* Job *
Print the records below exactly, from the line containing "Write a Blender" down to the line containing "made[o].parent = made.get(o.parent, o.parent)", both lines included, and omit every picture.

* Material to process *
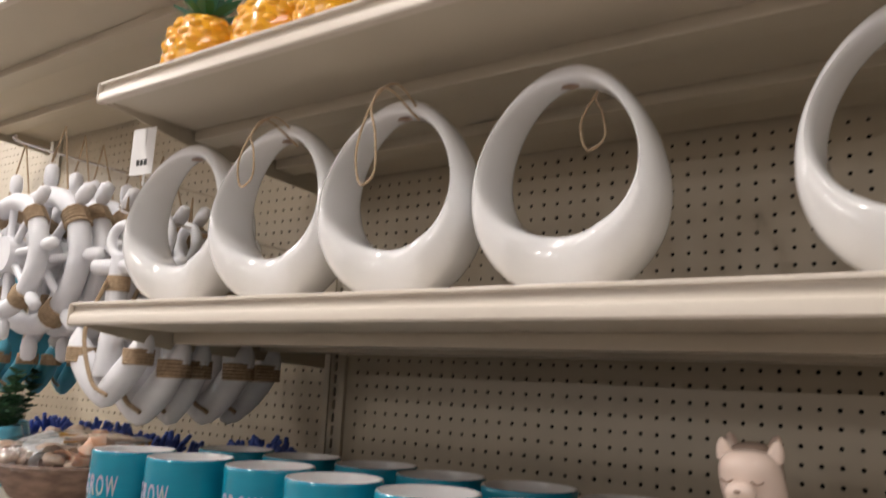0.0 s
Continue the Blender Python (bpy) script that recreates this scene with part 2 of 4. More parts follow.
SHELL_B = material("peach_seashell", (0.72, 0.36, 0.2), 0.35, other=(0.75, 0.6, 0.5), scale=50, mix=0.8)
SHELL_C = material("white_scallop", (0.8, 0.8, 0.8), 0.35, scale=60)
SHELL_D = material("yellow_scallop", (0.78, 0.42, 0.06), 0.35, scale=50)
BASKET = material("dark_bark_basket", (0.27, 0.18, 0.14), 0.75, other=(0.13, 0.08, 0.06), scale=30, mix=0.9, bump=0.003, bump_scale=80, stretch=(1, 1, 3))
FILM = film_material("clear_wrap")
BLACK_GLAZE = material("black_glazed_pot", (0.012, 0.012, 0.016), 0.12, scale=10, spec=0.2)
NAVY_GLAZE = material("navy_glazed_pot", (0.012, 0.02, 0.07), 0.2, scale=10)
PATTERN = material("dark_brown_stoneware", (0.02, 0.014, 0.014), 0.55, other=(0.012, 0.008, 0.008), scale=30, mix=0.7)
PATTERN_LINE = material("incised_cream_line", (0.6, 0.53, 0.48), 0.7, scale=40)
CORAL = material("cobalt_coral", (0.07, 0.13, 0.5), 0.5, scale=40, bump=0.002, bump_scale=150)
HANG_WHITE = material("whitewashed_wood", (0.82, 0.82, 0.84), 0.6, other=(0.7, 0.7, 0.74), scale=25, mix=0.7)
HANG_TEAL = material("teal_painted_wood", (0.09, 0.38, 0.5), 0.55, other=(0.06, 0.3, 0.42), scale=25, mix=0.7)
ROPE = material("jute_rope", (0.46, 0.34, 0.22), 0.85, other=(0.3, 0.21, 0.13), scale=200, mix=0.8, bump=0.001, bump_scale=400)
YELLOW = material("yellow_glazed_ceramic", (0.8, 0.4, 0.015), 0.2, other=(0.72, 0.31, 0.01), scale=30, mix=0.6, coat=0.4)
LEAF_GLAZE = material("green_glazed_leaf", (0.02, 0.16, 0.1), 0.2, scale=20)
QUARTZ = material("milky_quartz", (0.68, 0.66, 0.66), 0.25, other=(0.5, 0.47, 0.46), scale=30, mix=0.8, bump=0.002, bump_scale=80)
TERRA = material("red_terracotta", (0.22, 0.045, 0.025), 0.4, scale=15)
BLACK_METAL = material("black_wire", (0.015, 0.015, 0.015), 0.4, scale=10)
LAMP_GLOW = bpy.data.materials.new("lamp_diffuser")
LAMP_GLOW.use_nodes = True
LAMP_GLOW.node_tree.nodes["Principled BSDF"].inputs["Emission Color"].default_value = (1, 0.93, 0.84, 1)
LAMP_GLOW.node_tree.nodes["Principled BSDF"].inputs["Emission Strength"].default_value = 8.0


# ---- building blocks ----
def mesh_of(bm, name, smooth=35):
    me = bpy.data.meshes.new(name)
    bm.normal_update()
    bm.to_mesh(me)
    bm.free()
    if smooth:
        me.shade_smooth()
        me.set_sharp_from_angle(angle=radians(smooth))
    return me


def part(name, bm, mat, parent=None, label="", smooth=35, m=None):
    """One mesh object of a bmesh (or of several materials), under a thing or a part."""
    me = mesh_of(bm, name, smooth)
    for one in mat if isinstance(mat, (list, tuple)) else [mat]:
        me.materials.append(one)
    ob = new(name, me)
    if m is not None:
        ob.matrix_basis = m
    if parent is not None:
        ob.parent = parent
    if label:
        ob["label"] = label
    return ob


def thing(name, label, category, group="", at=None, kind=""):
    ob = new(name)
    ob.empty_display_size = 0.02
    if at is not None:
        ob.matrix_basis = at
    return tagged(ob, label, category, group, kind)


def structure(name, bm, mat, label, category, smooth=35):
    return tagged(part(name, bm, mat, None, "", smooth), label, category, "", "structure")


def add_box(bm, x0, x1, y0, y1, z0, z1, bevel=0.0, index=0):
    made = bmesh.ops.create_cube(bm, size=1.0, matrix=Matrix.LocRotScale(((x0 + x1) / 2, (y0 + y1) / 2, (z0 + z1) / 2), None, (x1 - x0, y1 - y0, z1 - z0)))
    vs = made["verts"]
    faces = {f for v in vs for f in v.link_faces}
    for f in faces:
        f.material_index = index
    if bevel:
        edges = list({e for v in vs for e in v.link_edges})
        bmesh.ops.bevel(bm, geom=edges, offset=bevel, segments=2, profile=0.6, affect="EDGES")
    return vs


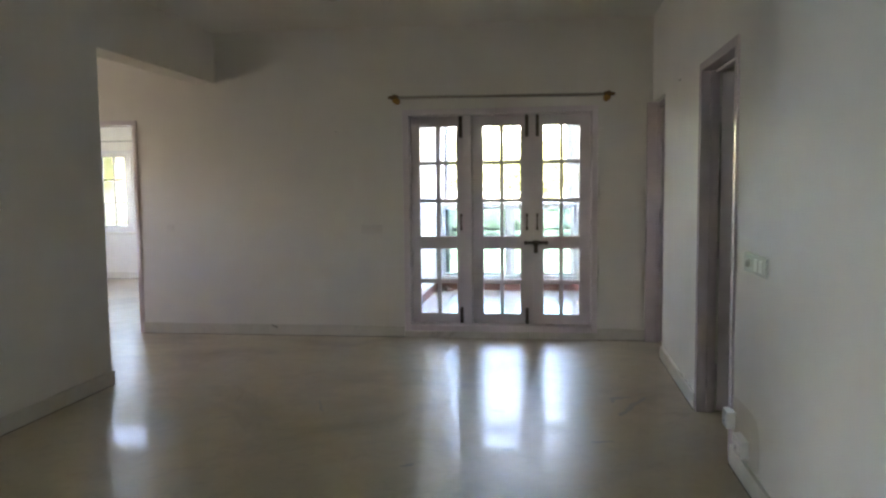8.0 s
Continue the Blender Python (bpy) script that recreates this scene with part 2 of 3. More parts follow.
def wall(name, axis, p0, p1, a0, a1, z0, z1, openings=(), material=None, label="", category="wall"):
    """A wall of thickness p0..p1 across the axis, from a0 to a1 along it, with openings (a, a, z, z)."""
    bm = bmesh.new()
    cuts = sorted({a0, a1, *[o[0] for o in openings], *[o[1] for o in openings]})
    for u, w in zip(cuts, cuts[1:]):
        spans, bottom = [], z0
        for o in sorted((o for o in openings if o[0] < (u + w) / 2 < o[1]), key=lambda o: o[2]):
            if o[2] > bottom:
                spans.append((bottom, o[2]))
            bottom = o[3]
        if bottom < z1:
            spans.append((bottom, z1))
        for lo, hi in spans:
            if axis == "y":
                add_box(bm, u, w, p0, p1, lo, hi)
            else:
                add_box(bm, p0, p1, u, w, lo, hi)
    bmesh.ops.remove_doubles(bm, verts=bm.verts, dist=1e-5)
    ob = part(name, bm, material or WALL)
    return tagged(ob, label or "white painted plaster wall", category, "", "structure")


# ---------------------------------------------------------------- plan
CEILING = 2.93
FAR = 10.24          # wall of the french door
RIGHT = 1.055        # wall of the two open doors
LEFT = -3.075        # long wall
CORNER = 4.107       # where the long wall starts
WALL_END = 8.28      # where it ends
BEAM = 2.456
BACK = 14.65         # window wall of the room behind

FD_X0, FD_X1, FD_TOP = -1.238, 0.575, 2.158
RD_Y0, RD_Y1, RD_TOP = 7.1, 8.06, 2.165
CD_Y0, CD_Y1 = 9.52, 10.215
BR_X0, BR_X1 = -4.95, -3.91

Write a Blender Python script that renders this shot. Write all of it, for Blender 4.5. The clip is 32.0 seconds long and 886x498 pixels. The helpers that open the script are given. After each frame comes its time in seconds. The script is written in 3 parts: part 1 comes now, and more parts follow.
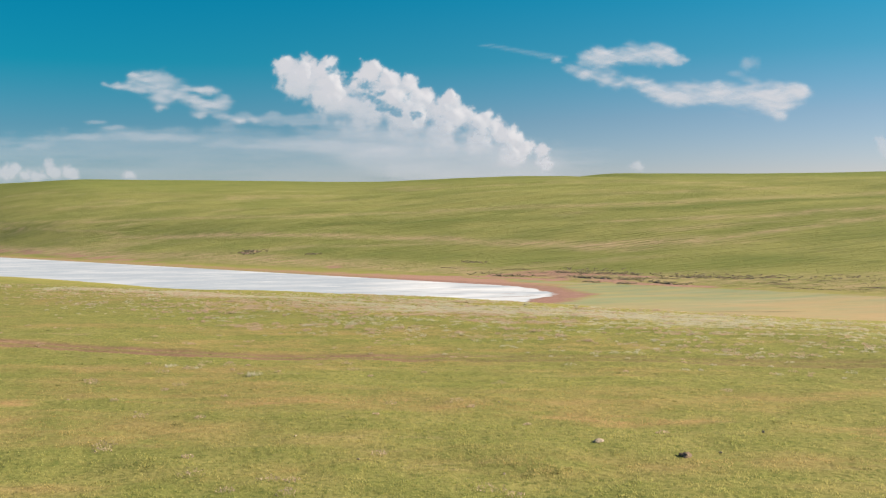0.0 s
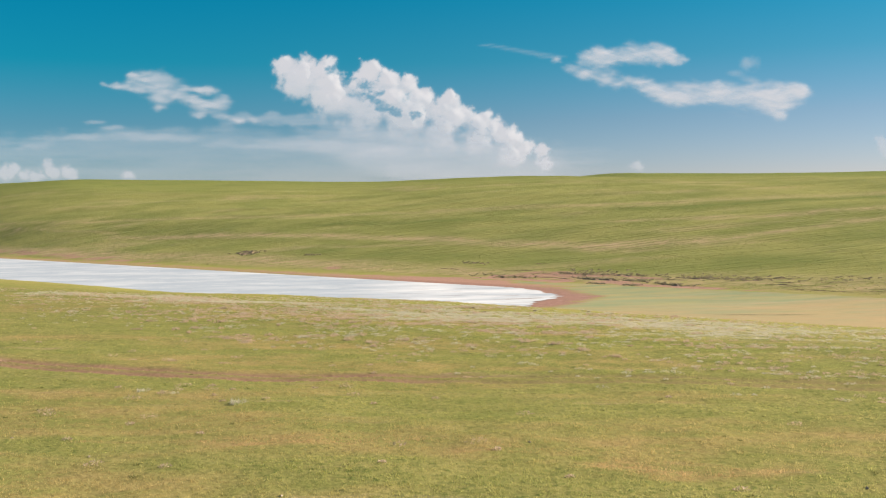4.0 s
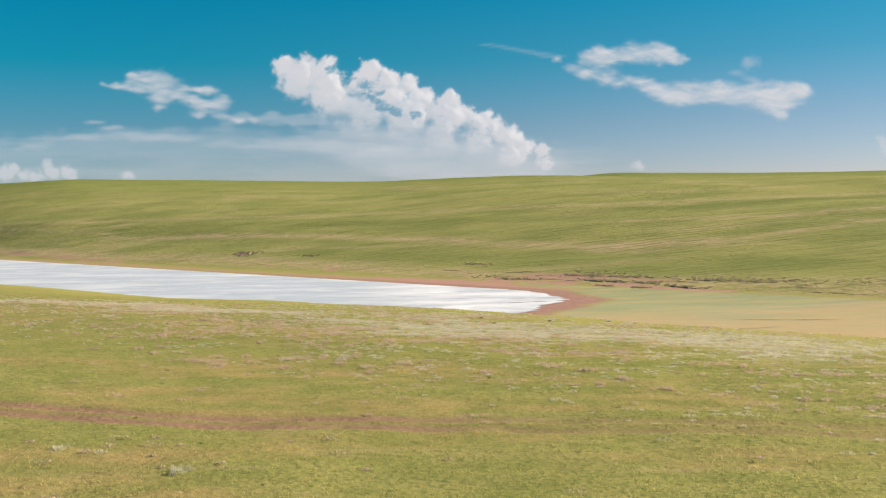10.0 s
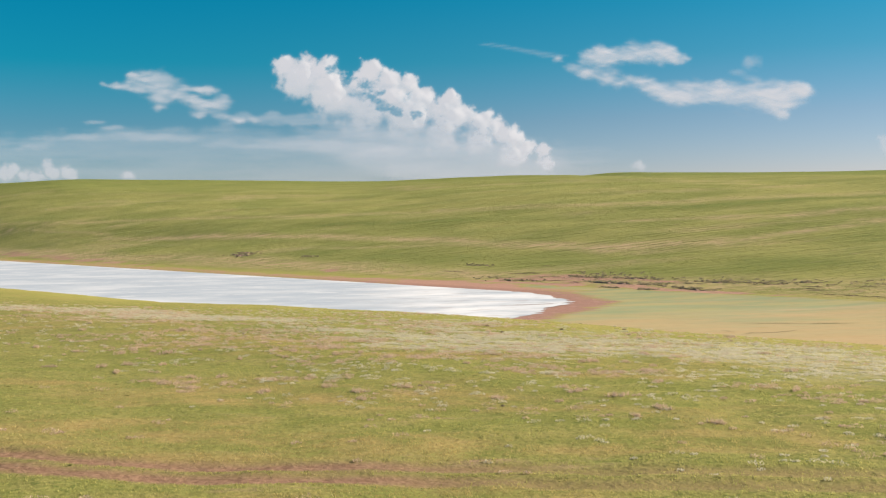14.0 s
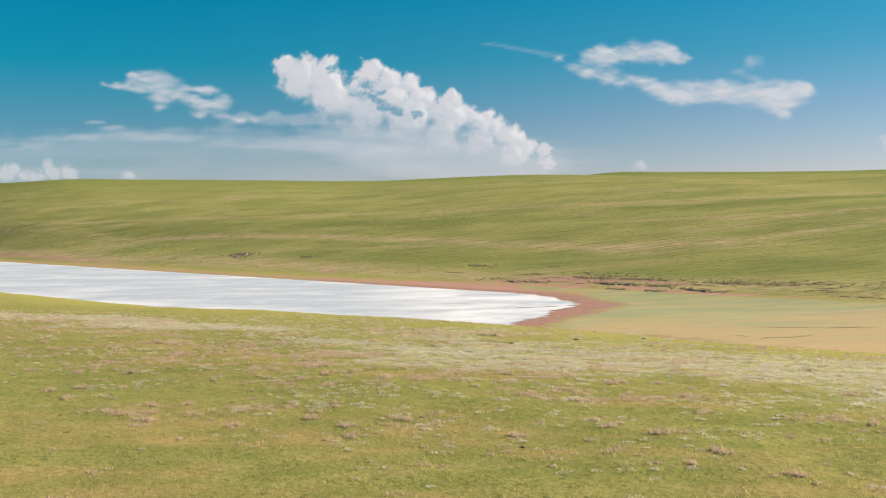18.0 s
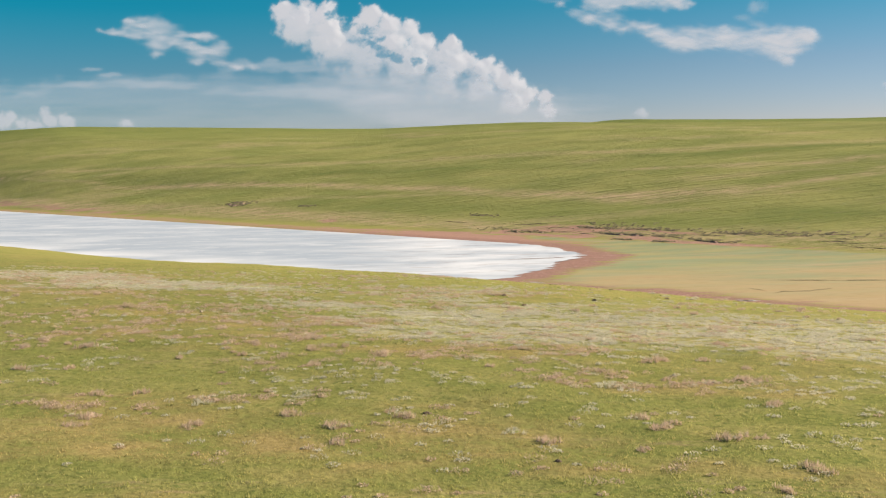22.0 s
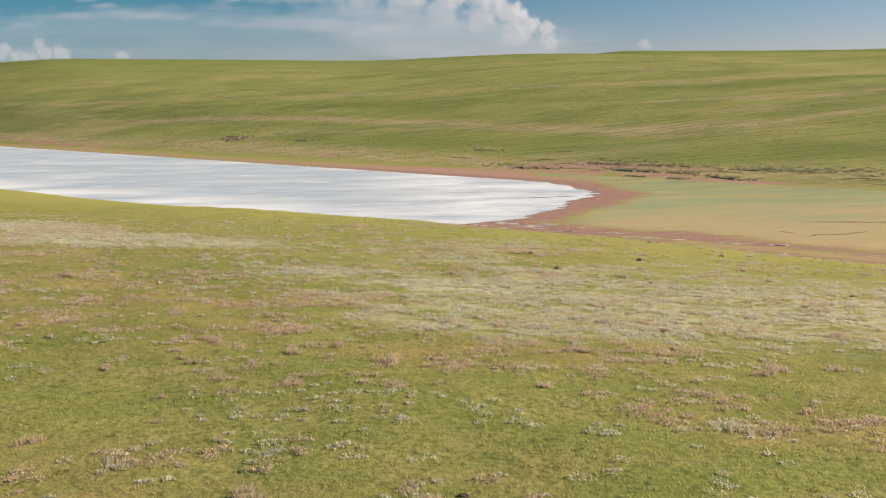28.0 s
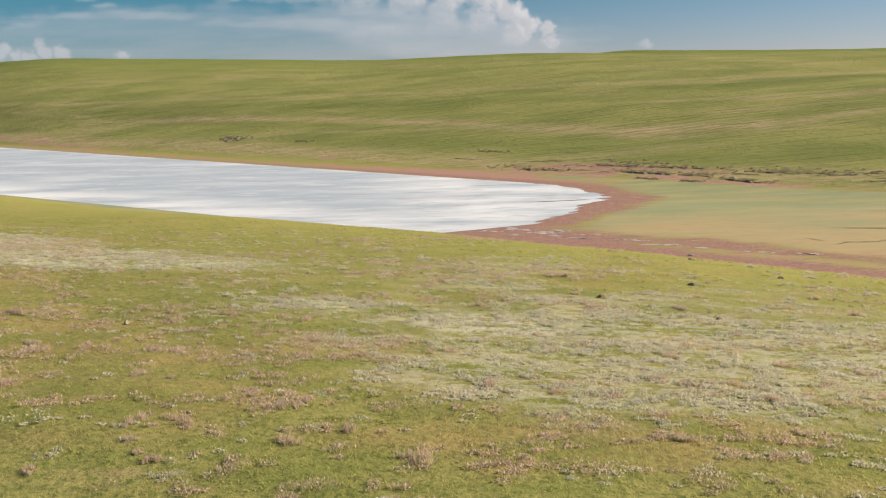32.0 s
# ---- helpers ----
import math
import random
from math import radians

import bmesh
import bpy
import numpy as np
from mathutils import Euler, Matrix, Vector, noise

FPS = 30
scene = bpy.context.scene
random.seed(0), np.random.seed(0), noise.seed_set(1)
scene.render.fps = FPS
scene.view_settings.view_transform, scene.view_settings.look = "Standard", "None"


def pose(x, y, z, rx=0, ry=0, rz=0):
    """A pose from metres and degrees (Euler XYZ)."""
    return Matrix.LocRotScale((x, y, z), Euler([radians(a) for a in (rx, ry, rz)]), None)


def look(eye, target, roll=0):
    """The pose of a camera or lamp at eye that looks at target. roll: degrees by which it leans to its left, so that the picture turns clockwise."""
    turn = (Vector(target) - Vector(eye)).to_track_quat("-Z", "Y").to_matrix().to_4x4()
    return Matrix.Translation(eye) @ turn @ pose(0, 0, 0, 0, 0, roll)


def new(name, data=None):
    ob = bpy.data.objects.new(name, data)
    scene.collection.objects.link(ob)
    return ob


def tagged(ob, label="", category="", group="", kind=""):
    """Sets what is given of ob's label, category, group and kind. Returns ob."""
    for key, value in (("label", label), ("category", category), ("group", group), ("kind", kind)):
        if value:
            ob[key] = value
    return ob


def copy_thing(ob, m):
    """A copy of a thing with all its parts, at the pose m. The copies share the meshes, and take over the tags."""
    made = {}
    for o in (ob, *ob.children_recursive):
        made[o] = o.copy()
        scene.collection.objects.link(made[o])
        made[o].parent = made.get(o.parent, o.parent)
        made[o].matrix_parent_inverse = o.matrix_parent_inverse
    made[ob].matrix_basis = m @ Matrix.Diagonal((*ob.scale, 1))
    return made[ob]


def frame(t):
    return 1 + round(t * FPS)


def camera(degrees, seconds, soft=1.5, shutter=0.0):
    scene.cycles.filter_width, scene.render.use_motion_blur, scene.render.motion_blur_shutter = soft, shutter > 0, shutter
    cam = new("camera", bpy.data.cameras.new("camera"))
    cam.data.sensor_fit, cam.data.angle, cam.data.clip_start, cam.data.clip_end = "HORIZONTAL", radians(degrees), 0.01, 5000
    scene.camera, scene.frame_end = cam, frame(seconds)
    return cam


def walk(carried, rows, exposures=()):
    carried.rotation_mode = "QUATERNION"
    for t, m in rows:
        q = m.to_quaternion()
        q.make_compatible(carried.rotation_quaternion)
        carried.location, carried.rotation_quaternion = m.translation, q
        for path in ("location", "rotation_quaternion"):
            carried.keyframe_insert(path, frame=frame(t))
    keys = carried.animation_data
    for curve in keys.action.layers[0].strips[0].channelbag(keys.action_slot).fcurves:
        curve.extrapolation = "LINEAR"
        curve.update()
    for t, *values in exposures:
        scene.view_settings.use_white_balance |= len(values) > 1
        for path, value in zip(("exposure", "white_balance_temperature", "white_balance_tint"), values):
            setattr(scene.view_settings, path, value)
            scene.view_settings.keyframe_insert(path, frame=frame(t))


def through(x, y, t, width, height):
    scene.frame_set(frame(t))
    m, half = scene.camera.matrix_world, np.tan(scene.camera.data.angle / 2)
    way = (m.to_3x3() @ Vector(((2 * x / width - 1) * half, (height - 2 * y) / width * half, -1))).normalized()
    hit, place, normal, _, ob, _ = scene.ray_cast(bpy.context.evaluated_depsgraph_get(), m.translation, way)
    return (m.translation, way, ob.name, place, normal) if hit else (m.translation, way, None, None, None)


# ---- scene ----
cam = camera(48, 32.0, soft=1.2)
PATH = [
    (0, pose(0.000, 0.000, 21.200, 87.965, 1.083, -1.859)),
    (3, pose(-0.310, 4.500, 21.243, 87.965, 1.104, -1.886)),
    (6, pose(-0.465, 9.222, 21.260, 87.965, 1.125, -1.893)),
    (9, pose(-0.509, 14.148, 21.254, 87.965, 1.146, -1.882)),
    (12, pose(-0.486, 19.264, 21.232, 87.965, 1.168, -1.858)),
    (15, pose(-0.439, 24.559, 21.197, 87.965, 1.189, -1.824)),
    (17.2, pose(-0.414, 28.532, 21.167, 87.965, 1.204, -1.795)),
    (17.9, pose(-0.411, 29.815, 21.158, 87.970, 1.209, -1.786)),
    (18.3, pose(-0.410, 30.551, 21.151, 87.848, 1.212, -1.781)),
    (19, pose(-0.413, 31.845, 21.141, 87.286, 1.217, -1.783)),
    (20, pose(-0.424, 33.707, 21.127, 86.540, 1.223, -1.784)),
    (21, pose(-0.445, 35.583, 21.112, 85.759, 1.229, -1.787)),
    (22, pose(-0.478, 37.473, 21.098, 84.990, 1.234, -1.788)),
    (23, pose(-0.524, 39.377, 21.085, 84.193, 1.240, -1.791)),
    (24, pose(-0.586, 41.292, 21.072, 83.464, 1.245, -1.792)),
    (25, pose(-0.664, 43.220, 21.060, 82.757, 1.251, -1.794)),
    (26.3, pose(-0.800, 45.745, 21.046, 81.943, 1.258, -1.794)),
    (27.5, pose(-0.945, 48.090, 21.035, 81.368, 1.264, -1.794)),
    (28.2, pose(-1.044, 49.463, 21.030, 81.150, 1.268, -1.792)),
    (28.9, pose(-1.160, 50.840, 21.026, 81.145, 1.272, -1.787)),
    (30, pose(-1.359, 53.018, 21.020, 81.166, 1.280, -1.775)),
    (32, pose(-1.810, 57.000, 21.017, 81.166, 1.294, -1.760)),
]
walk(cam, PATH, exposures=[(0, 1.36), (18, 1.36), (27.5, 1.13), (32, 1.13)])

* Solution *
Write a Blender Python script that renders this shot. Write all of it, for Blender 4.5. The clip is 32.0 seconds long and 886x498 pixels. The helpers that open the script are given. After each frame comes its time in seconds. The script is written in 3 parts: part 1 comes now, and more parts follow.
0.0 s
4.0 s
10.0 s
14.0 s
18.0 s
22.0 s
28.0 s
32.0 s
# ---- helpers ----
import math
import random
from math import radians

import bmesh
import bpy
import numpy as np
from mathutils import Euler, Matrix, Vector, noise

FPS = 30
scene = bpy.context.scene
random.seed(0), np.random.seed(0), noise.seed_set(1)
scene.render.fps = FPS
scene.view_settings.view_transform, scene.view_settings.look = "Standard", "None"


def pose(x, y, z, rx=0, ry=0, rz=0):
    """A pose from metres and degrees (Euler XYZ)."""
    return Matrix.LocRotScale((x, y, z), Euler([radians(a) for a in (rx, ry, rz)]), None)


def look(eye, target, roll=0):
    """The pose of a camera or lamp at eye that looks at target. roll: degrees by which it leans to its left, so that the picture turns clockwise."""
    turn = (Vector(target) - Vector(eye)).to_track_quat("-Z", "Y").to_matrix().to_4x4()
    return Matrix.Translation(eye) @ turn @ pose(0, 0, 0, 0, 0, roll)


def new(name, data=None):
    ob = bpy.data.objects.new(name, data)
    scene.collection.objects.link(ob)
    return ob


def tagged(ob, label="", category="", group="", kind=""):
    """Sets what is given of ob's label, category, group and kind. Returns ob."""
    for key, value in (("label", label), ("category", category), ("group", group), ("kind", kind)):
        if value:
            ob[key] = value
    return ob


def copy_thing(ob, m):
    """A copy of a thing with all its parts, at the pose m. The copies share the meshes, and take over the tags."""
    made = {}
    for o in (ob, *ob.children_recursive):
        made[o] = o.copy()
        scene.collection.objects.link(made[o])
        made[o].parent = made.get(o.parent, o.parent)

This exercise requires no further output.